┏━━

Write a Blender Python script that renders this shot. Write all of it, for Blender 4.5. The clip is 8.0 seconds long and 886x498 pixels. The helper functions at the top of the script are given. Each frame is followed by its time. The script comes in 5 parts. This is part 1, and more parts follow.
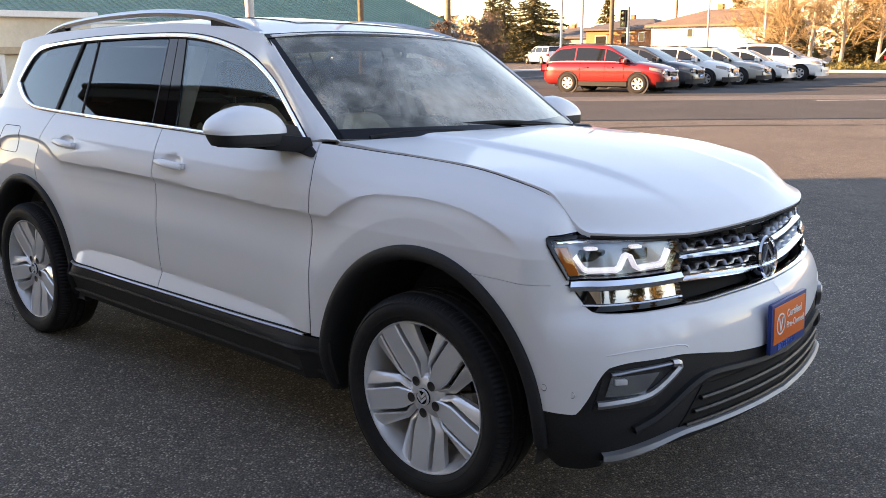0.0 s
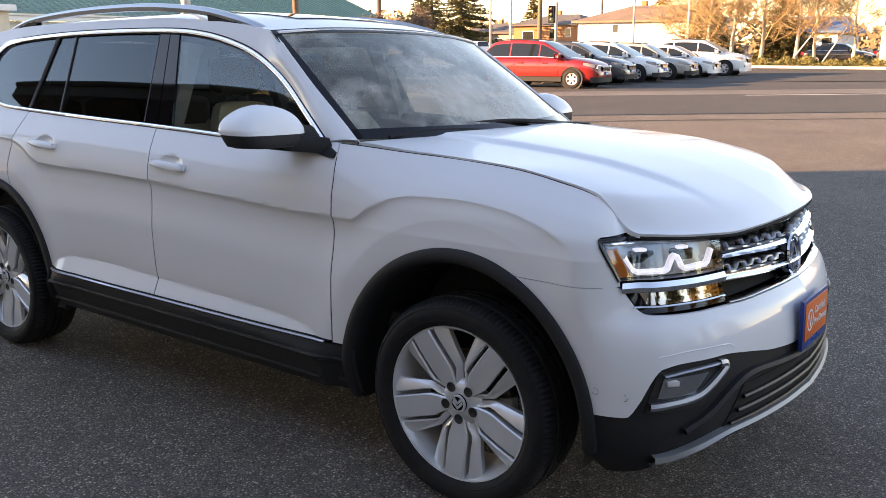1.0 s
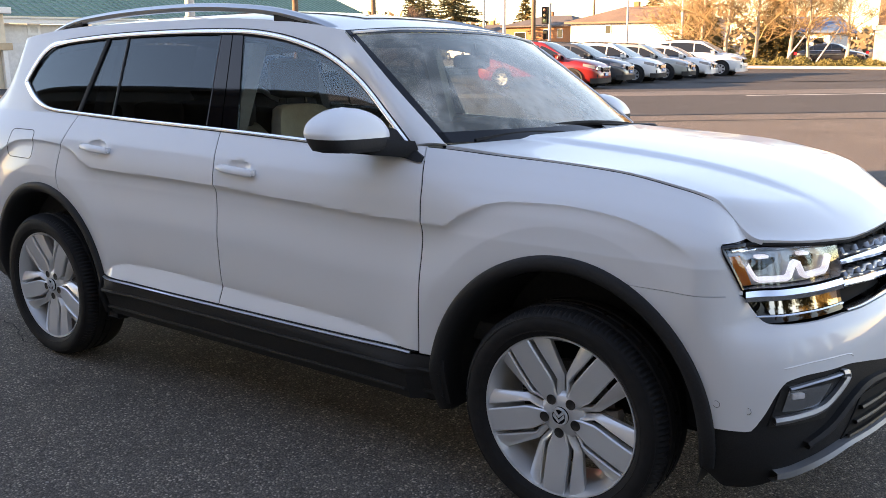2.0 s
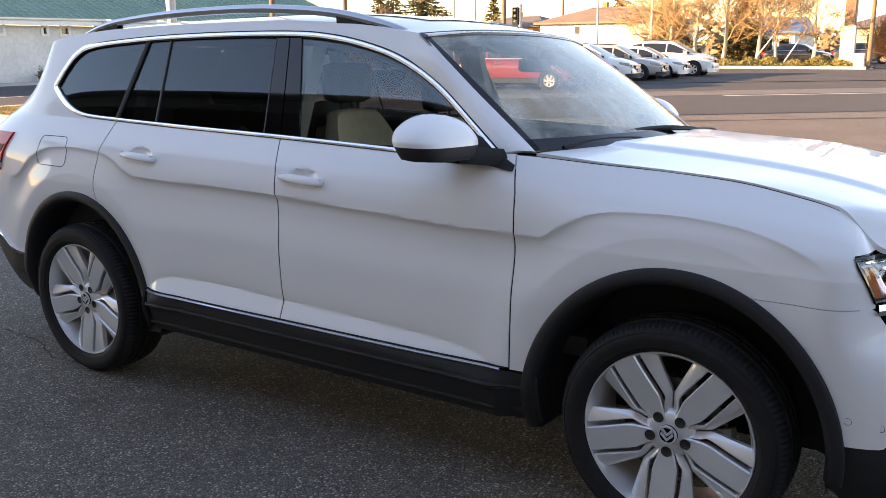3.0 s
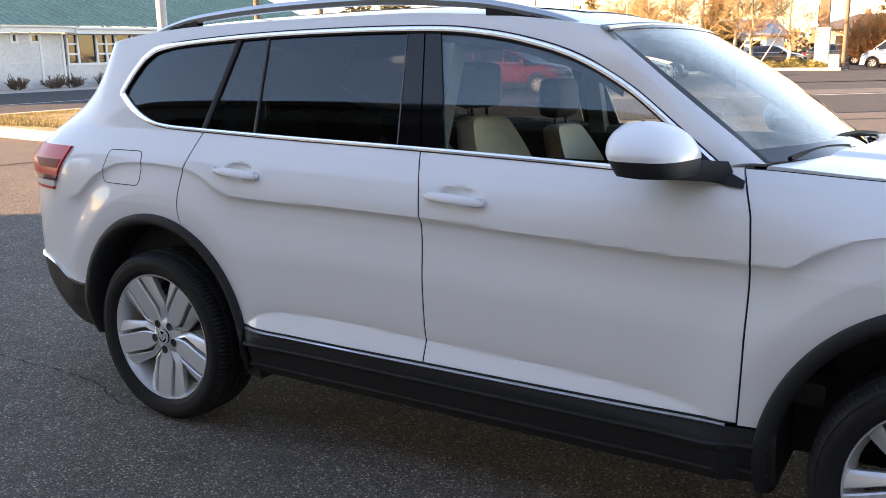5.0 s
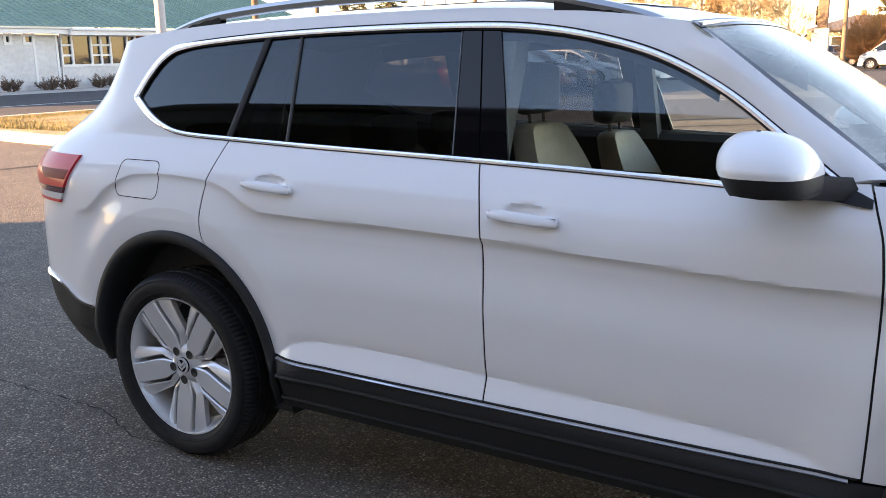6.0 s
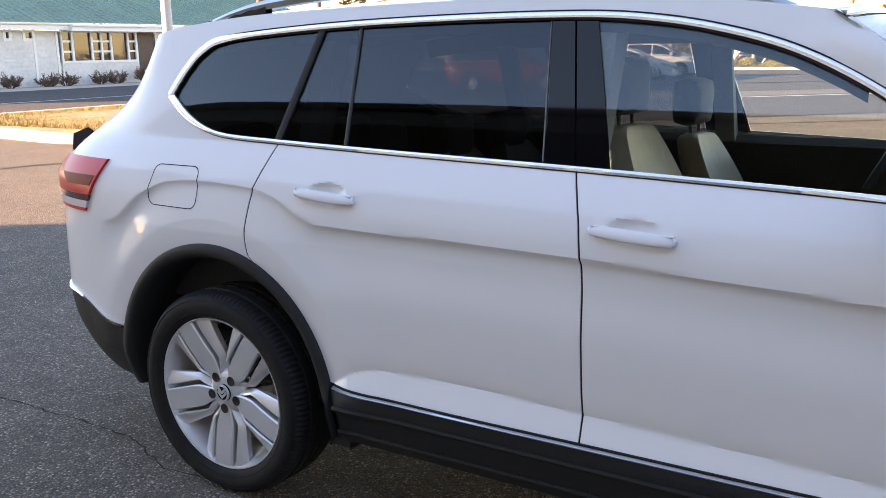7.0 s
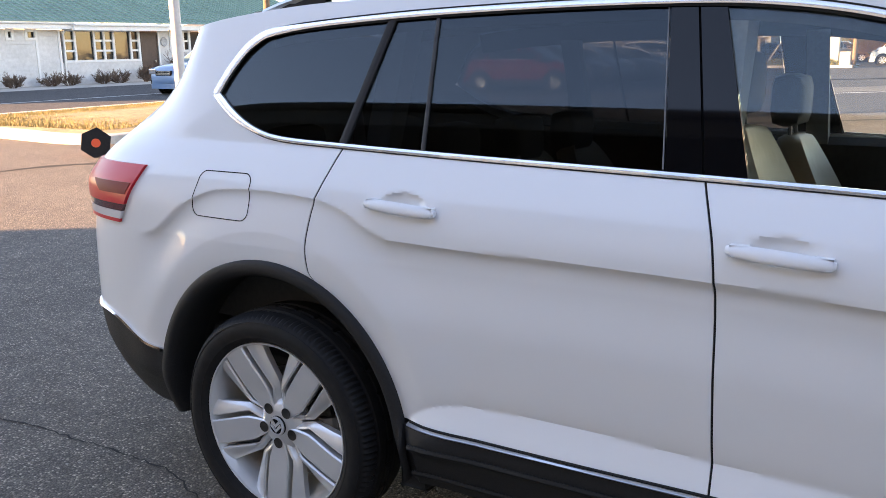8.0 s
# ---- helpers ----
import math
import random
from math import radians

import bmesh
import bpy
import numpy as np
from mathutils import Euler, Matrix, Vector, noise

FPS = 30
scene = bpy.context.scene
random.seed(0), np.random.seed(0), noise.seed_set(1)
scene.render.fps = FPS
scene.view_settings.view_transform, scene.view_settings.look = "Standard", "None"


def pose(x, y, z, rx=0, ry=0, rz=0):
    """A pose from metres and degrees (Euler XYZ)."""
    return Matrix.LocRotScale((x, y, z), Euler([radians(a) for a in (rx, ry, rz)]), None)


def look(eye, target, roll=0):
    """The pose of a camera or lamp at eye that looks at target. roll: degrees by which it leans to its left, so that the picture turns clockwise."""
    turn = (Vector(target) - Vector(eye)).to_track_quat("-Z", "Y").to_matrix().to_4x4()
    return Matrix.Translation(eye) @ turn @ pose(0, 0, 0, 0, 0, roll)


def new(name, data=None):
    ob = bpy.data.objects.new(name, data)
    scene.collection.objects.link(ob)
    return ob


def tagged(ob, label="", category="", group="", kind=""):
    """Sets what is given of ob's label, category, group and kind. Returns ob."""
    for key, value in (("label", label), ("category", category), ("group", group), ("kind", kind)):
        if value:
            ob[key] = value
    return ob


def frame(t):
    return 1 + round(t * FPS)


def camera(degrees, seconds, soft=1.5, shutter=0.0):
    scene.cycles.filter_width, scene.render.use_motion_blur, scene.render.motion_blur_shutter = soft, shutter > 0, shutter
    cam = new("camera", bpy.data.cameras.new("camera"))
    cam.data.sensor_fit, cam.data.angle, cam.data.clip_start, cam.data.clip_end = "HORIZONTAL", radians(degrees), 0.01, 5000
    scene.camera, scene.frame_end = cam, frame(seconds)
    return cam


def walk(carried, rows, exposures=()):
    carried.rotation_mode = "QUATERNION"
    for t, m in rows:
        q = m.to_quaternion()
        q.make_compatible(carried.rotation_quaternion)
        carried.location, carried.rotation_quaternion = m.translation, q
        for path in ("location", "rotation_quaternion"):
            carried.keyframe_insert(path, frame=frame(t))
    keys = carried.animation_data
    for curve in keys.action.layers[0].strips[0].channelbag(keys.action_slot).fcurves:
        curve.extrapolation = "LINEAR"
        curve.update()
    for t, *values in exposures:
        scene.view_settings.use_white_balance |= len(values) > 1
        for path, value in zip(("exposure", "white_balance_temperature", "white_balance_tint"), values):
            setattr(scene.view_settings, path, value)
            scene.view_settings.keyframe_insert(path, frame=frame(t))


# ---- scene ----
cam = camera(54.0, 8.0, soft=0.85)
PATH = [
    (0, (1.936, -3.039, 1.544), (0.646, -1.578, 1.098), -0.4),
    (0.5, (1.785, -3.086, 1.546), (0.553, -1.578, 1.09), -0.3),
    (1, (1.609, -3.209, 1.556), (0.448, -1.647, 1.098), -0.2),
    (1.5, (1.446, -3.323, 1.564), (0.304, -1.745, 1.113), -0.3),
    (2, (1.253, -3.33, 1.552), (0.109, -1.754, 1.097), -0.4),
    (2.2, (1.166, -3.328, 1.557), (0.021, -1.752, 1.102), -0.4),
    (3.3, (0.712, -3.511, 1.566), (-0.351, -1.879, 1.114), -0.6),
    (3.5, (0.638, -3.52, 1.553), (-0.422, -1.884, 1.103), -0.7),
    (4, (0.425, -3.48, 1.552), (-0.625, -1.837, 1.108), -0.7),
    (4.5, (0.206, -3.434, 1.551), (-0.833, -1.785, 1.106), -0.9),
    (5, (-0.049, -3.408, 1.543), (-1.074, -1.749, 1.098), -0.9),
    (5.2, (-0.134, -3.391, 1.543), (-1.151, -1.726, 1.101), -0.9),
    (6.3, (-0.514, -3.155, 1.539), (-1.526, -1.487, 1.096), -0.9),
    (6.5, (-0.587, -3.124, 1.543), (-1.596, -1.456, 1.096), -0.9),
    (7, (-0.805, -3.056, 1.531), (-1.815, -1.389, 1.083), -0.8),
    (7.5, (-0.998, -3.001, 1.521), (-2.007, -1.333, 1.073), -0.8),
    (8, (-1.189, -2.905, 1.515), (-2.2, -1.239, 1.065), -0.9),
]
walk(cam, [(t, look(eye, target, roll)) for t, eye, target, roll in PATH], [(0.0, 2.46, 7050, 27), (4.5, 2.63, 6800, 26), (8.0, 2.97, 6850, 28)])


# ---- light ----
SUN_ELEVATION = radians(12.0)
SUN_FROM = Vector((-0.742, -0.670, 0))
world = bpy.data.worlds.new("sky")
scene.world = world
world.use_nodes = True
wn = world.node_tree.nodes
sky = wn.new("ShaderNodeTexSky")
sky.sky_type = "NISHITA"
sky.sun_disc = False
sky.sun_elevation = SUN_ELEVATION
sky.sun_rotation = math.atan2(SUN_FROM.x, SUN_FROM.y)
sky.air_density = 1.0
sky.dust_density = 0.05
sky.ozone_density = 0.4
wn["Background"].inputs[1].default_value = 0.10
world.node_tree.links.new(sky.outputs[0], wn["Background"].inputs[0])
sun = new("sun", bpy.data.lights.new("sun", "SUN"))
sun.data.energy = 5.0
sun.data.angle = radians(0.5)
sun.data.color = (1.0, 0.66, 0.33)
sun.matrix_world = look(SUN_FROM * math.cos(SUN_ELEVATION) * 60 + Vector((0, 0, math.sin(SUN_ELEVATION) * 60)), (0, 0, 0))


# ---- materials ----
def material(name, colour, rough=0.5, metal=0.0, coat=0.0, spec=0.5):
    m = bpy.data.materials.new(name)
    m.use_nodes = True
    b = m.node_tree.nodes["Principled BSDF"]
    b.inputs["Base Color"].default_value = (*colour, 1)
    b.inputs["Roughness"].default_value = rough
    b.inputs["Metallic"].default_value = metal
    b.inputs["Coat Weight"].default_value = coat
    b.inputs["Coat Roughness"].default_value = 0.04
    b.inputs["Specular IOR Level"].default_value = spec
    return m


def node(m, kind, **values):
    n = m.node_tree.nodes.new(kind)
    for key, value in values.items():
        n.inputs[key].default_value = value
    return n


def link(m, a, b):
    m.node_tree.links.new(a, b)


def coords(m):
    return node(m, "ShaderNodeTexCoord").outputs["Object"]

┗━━

EXERCISE OBJECTIVE ▸
Copy the material exactly. Do not include the pictures.

SOLVED EXERCISE ▸
Write a Blender Python script that renders this shot. Write all of it, for Blender 4.5. The clip is 8.0 seconds long and 886x498 pixels. The helper functions at the top of the script are given. Each frame is followed by its time. The script comes in 5 parts. This is part 1, and more parts follow.
0.0 s
1.0 s
2.0 s
3.0 s
5.0 s
6.0 s
7.0 s
8.0 s
# ---- helpers ----
import math
import random
from math import radians

import bmesh
import bpy
import numpy as np
from mathutils import Euler, Matrix, Vector, noise

FPS = 30
scene = bpy.context.scene
random.seed(0), np.random.seed(0), noise.seed_set(1)
scene.render.fps = FPS
scene.view_settings.view_transform, scene.view_settings.look = "Standard", "None"


def pose(x, y, z, rx=0, ry=0, rz=0):
    """A pose from metres and degrees (Euler XYZ)."""
    return Matrix.LocRotScale((x, y, z), Euler([radians(a) for a in (rx, ry, rz)]), None)


def look(eye, target, roll=0):
    """The pose of a camera or lamp at eye that looks at target. roll: degrees by which it leans to its left, so that the picture turns clockwise."""
    turn = (Vector(target) - Vector(eye)).to_track_quat("-Z", "Y").to_matrix().to_4x4()
    return Matrix.Translation(eye) @ turn @ pose(0, 0, 0, 0, 0, roll)


def new(name, data=None):
    ob = bpy.data.objects.new(name, data)
    scene.collection.objects.link(ob)
    return ob


def tagged(ob, label="", category="", group="", kind=""):
    """Sets what is given of ob's label, category, group and kind. Returns ob."""
    for key, value in (("label", label), ("category", category), ("group", group), ("kind", kind)):
        if value:
            ob[key] = value
    return ob


def frame(t):
    return 1 + round(t * FPS)


def camera(degrees, seconds, soft=1.5, shutter=0.0):
    scene.cycles.filter_width, scene.render.use_motion_blur, scene.render.motion_blur_shutter = soft, shutter > 0, shutter
    cam = new("camera", bpy.data.cameras.new("camera"))
    cam.data.sensor_fit, cam.data.angle, cam.data.clip_start, cam.data.clip_end = "HORIZONTAL", radians(degrees), 0.01, 5000
    scene.camera, scene.frame_end = cam, frame(seconds)
    return cam


def walk(carried, rows, exposures=()):
    carried.rotation_mode = "QUATERNION"
    for t, m in rows:
        q = m.to_quaternion()
        q.make_compatible(carried.rotation_quaternion)
        carried.location, carried.rotation_quaternion = m.translation, q
        for path in ("location", "rotation_quaternion"):
            carried.keyframe_insert(path, frame=frame(t))
    keys = carried.animation_data
    for curve in keys.action.layers[0].strips[0].channelbag(keys.action_slot).fcurves:
        curve.extrapolation = "LINEAR"
        curve.update()
    for t, *values in exposures:
        scene.view_settings.use_white_balance |= len(values) > 1
        for path, value in zip(("exposure", "white_balance_temperature", "white_balance_tint"), values):
            setattr(scene.view_settings, path, value)
            scene.view_settings.keyframe_insert(path, frame=frame(t))


# ---- scene ----
cam = camera(54.0, 8.0, soft=0.85)
PATH = [
    (0, (1.936, -3.039, 1.544), (0.646, -1.578, 1.098), -0.4),
    (0.5, (1.785, -3.086, 1.546), (0.553, -1.578, 1.09), -0.3),
    (1, (1.609, -3.209, 1.556), (0.448, -1.647, 1.098), -0.2),
    (1.5, (1.446, -3.323, 1.564), (0.304, -1.745, 1.113), -0.3),
    (2, (1.253, -3.33, 1.552), (0.109, -1.754, 1.097), -0.4),
    (2.2, (1.166, -3.328, 1.557), (0.021, -1.752, 1.102), -0.4),
    (3.3, (0.712, -3.511, 1.566), (-0.351, -1.879, 1.114), -0.6),
    (3.5, (0.638, -3.52, 1.553), (-0.422, -1.884, 1.103), -0.7),
    (4, (0.425, -3.48, 1.552), (-0.625, -1.837, 1.108), -0.7),
    (4.5, (0.206, -3.434, 1.551), (-0.833, -1.785, 1.106), -0.9),
    (5, (-0.049, -3.408, 1.543), (-1.074, -1.749, 1.098), -0.9),
    (5.2, (-0.134, -3.391, 1.543), (-1.151, -1.726, 1.101), -0.9),
    (6.3, (-0.514, -3.155, 1.539), (-1.526, -1.487, 1.096), -0.9),
    (6.5, (-0.587, -3.124, 1.543), (-1.596, -1.456, 1.096), -0.9),
    (7, (-0.805, -3.056, 1.531), (-1.815, -1.389, 1.083), -0.8),
    (7.5, (-0.998, -3.001, 1.521), (-2.007, -1.333, 1.073), -0.8),
    (8, (-1.189, -2.905, 1.515), (-2.2, -1.239, 1.065), -0.9),
]
walk(cam, [(t, look(eye, target, roll)) for t, eye, target, roll in PATH], [(0.0, 2.46, 7050, 27), (4.5, 2.63, 6800, 26), (8.0, 2.97, 6850, 28)])


# ---- light ----
SUN_ELEVATION = radians(12.0)
SUN_FROM = Vector((-0.742, -0.670, 0))
world = bpy.data.worlds.new("sky")
scene.world = world
world.use_nodes = True
wn = world.node_tree.nodes
sky = wn.new("ShaderNodeTexSky")
sky.sky_type = "NISHITA"
sky.sun_disc = False
sky.sun_elevation = SUN_ELEVATION
sky.sun_rotation = math.atan2(SUN_FROM.x, SUN_FROM.y)
sky.air_density = 1.0
sky.dust_density = 0.05
sky.ozone_density = 0.4
wn["Background"].inputs[1].default_value = 0.10
world.node_tree.links.new(sky.outputs[0], wn["Background"].inputs[0])
sun = new("sun", bpy.data.lights.new("sun", "SUN"))
sun.data.energy = 5.0
sun.data.angle = radians(0.5)
sun.data.color = (1.0, 0.66, 0.33)
sun.matrix_world = look(SUN_FROM * math.cos(SUN_ELEVATION) * 60 + Vector((0, 0, math.sin(SUN_ELEVATION) * 60)), (0, 0, 0))


# ---- materials ----
def material(name, colour, rough=0.5, metal=0.0, coat=0.0, spec=0.5):
    m = bpy.data.materials.new(name)
    m.use_nodes = True
    b = m.node_tree.nodes["Principled BSDF"]
    b.inputs["Base Color"].default_value = (*colour, 1)
    b.inputs["Roughness"].default_value = rough
    b.inputs["Metallic"].default_value = metal
    b.inputs["Coat Weight"].default_value = coat
    b.inputs["Coat Roughness"].default_value = 0.04
    b.inputs["Specular IOR Level"].default_value = spec
    return m


def node(m, kind, **values):
    n = m.node_tree.nodes.new(kind)
    for key, value in values.items():
        n.inputs[key].default_value = value
    return n


def link(m, a, b):
    m.node_tree.links.new(a, b)


def coords(m):
    return node(m, "ShaderNodeTexCoord").outputs["Object"]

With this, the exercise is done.